地址
https://codeforces.com/contest/1098/problem/C
原文地址
https://www.lucien.ink/archives/402/
题意
能否构造出一棵 $n$ 个节点的树,使得以每个点为根的子树的 $size$ 加起来等于 $s$ ,如果能,输出使得儿子最多的点的儿子数目最少的那种。
题解
不难看出,以每个点为根的子树的 $size$ 加起来的和等价于每个点的深度和,那么对于一棵 $n$ 个节点的树来说,$s_{max} = \frac{n * (n + 1)}{2}$ ,即一条链的情况,$s_{min} = (n - 1) * 2 + 1$ ,即一个菊花图。
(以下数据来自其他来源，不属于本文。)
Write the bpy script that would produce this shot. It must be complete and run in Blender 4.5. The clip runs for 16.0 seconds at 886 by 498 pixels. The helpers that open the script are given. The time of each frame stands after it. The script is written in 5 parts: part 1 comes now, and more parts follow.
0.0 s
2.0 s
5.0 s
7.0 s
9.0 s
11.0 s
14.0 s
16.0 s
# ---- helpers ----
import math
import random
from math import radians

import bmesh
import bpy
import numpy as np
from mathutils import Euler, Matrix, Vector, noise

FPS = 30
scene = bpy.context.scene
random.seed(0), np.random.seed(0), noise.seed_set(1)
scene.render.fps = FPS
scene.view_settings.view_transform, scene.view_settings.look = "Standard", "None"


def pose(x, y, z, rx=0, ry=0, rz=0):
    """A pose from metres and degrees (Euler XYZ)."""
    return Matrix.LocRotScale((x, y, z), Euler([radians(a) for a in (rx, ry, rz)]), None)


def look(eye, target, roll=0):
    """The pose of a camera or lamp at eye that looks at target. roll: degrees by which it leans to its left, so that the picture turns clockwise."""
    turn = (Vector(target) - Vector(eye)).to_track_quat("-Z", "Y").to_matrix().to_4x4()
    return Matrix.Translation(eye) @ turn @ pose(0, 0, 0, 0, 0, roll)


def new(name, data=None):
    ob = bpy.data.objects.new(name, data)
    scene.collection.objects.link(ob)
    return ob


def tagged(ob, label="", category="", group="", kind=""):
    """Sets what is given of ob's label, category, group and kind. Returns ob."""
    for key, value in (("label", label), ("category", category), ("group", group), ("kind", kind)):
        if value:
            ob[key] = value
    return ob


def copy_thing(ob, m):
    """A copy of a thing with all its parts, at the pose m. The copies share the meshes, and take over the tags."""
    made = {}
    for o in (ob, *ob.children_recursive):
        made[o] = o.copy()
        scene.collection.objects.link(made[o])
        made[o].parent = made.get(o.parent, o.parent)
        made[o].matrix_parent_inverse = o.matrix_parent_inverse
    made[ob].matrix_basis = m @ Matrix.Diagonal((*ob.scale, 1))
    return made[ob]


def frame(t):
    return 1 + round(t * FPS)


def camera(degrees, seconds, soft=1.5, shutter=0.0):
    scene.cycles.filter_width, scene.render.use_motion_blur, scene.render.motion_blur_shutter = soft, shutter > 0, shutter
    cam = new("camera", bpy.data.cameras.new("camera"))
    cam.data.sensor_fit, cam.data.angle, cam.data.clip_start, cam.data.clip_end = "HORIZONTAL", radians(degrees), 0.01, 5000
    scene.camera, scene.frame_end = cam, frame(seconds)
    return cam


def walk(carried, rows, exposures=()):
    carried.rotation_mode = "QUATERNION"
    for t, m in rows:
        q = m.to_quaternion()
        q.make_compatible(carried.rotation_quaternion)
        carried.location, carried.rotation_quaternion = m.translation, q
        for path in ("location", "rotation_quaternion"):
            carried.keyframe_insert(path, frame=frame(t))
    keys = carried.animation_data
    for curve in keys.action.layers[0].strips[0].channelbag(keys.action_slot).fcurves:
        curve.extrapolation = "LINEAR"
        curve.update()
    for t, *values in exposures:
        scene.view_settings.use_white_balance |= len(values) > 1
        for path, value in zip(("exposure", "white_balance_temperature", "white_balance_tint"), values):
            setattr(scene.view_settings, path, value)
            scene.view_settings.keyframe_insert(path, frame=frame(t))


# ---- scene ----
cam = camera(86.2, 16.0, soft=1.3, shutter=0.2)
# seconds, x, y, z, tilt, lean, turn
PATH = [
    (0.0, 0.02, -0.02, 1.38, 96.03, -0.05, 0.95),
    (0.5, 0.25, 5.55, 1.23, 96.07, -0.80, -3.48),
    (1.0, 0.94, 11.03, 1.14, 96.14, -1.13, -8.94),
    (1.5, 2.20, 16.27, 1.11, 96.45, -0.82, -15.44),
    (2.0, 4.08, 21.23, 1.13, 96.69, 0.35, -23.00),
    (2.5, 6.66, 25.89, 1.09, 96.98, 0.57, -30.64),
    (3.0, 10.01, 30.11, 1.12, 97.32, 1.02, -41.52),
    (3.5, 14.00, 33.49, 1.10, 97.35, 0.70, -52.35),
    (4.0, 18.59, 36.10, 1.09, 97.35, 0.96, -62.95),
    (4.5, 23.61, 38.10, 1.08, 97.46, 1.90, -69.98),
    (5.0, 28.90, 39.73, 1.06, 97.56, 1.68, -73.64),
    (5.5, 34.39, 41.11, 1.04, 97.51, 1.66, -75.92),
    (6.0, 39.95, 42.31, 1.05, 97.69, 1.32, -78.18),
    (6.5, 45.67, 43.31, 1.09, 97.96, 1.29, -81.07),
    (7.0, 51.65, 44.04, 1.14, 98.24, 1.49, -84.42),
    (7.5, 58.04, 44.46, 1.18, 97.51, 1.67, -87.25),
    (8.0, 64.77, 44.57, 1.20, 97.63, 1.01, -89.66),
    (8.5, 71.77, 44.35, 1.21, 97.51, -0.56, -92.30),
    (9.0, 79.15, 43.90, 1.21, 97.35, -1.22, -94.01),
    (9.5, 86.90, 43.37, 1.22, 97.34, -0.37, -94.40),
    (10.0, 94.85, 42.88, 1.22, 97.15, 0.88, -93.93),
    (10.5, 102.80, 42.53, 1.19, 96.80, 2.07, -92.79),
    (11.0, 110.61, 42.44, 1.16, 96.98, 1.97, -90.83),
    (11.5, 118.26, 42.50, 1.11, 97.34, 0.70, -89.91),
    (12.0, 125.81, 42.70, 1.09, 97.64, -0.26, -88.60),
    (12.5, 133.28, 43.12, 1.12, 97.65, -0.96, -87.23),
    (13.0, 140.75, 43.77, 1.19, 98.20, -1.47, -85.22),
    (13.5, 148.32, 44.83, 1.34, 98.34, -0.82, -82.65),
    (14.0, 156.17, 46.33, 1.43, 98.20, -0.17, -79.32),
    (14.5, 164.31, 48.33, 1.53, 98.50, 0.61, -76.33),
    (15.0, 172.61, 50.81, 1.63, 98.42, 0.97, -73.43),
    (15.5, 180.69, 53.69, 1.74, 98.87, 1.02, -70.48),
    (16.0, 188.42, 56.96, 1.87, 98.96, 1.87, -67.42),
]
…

暴力枚举一下即可。
代码
#include <bits/stdc++.h>
const int maxn = int(1e5) + 7;
typedef long long ll;
ll n, s, pre[maxn], dep[maxn];
void gen(int k) {
int cur = 1;
dep[cur] = 1;
pre[cur] = 0;
std::queue<int> que;
que.push(cur);
while (!que.empty()) {
int u = que.front();
que.pop();
for (int i = 1; i <= k && cur < n; i++) {
que.push(++cur);
pre[cur] = u;
dep[cur] = dep[u] + 1;
}
}
}
bool vis[maxn];
bool check(int k) {
ll sum = 1, cnt = 1, base = 1, depth = 1;
while (cnt < n) base *= k, cnt += base, sum += base * ++depth;
sum -= (cnt - n) * depth;
if (sum > s) return false;
gen(k);
ll cur = cnt - base + 1;
while (cur) vis[cur] = true, cur = pre[cur];
cur = cnt - base + 1;
std::queue<ll> que;
for (ll i = n; i; i--) if (!vis[i]) que.push(i);
while (sum < s) {
ll front = que.front();
que.pop();
sum -= dep[front];
pre[front] = cur;
dep[front] = dep[cur] + 1;
sum += dep[front];
cur = front;
}
if (sum > s) {
for (ll i = cur; i; i = pre[i]) {
if (sum - dep[cur] + dep[i] + 1 == s) {
pre[cur] = i;
break;
}
}
}
return true;
}
int main() {
scanf("%lld%lld", &n, &s);
if (s < n * 2 - 1 || (n + 1) * n / 2 < s) return 0 * puts("No");
for (int i = 1; i < n; i++) if (check(i)) break;
puts("Yes");
for (int i = 2; i <= n; i++) printf("%lld%c", pre[i], i == n ? '\n' : ' ');
return 0;
}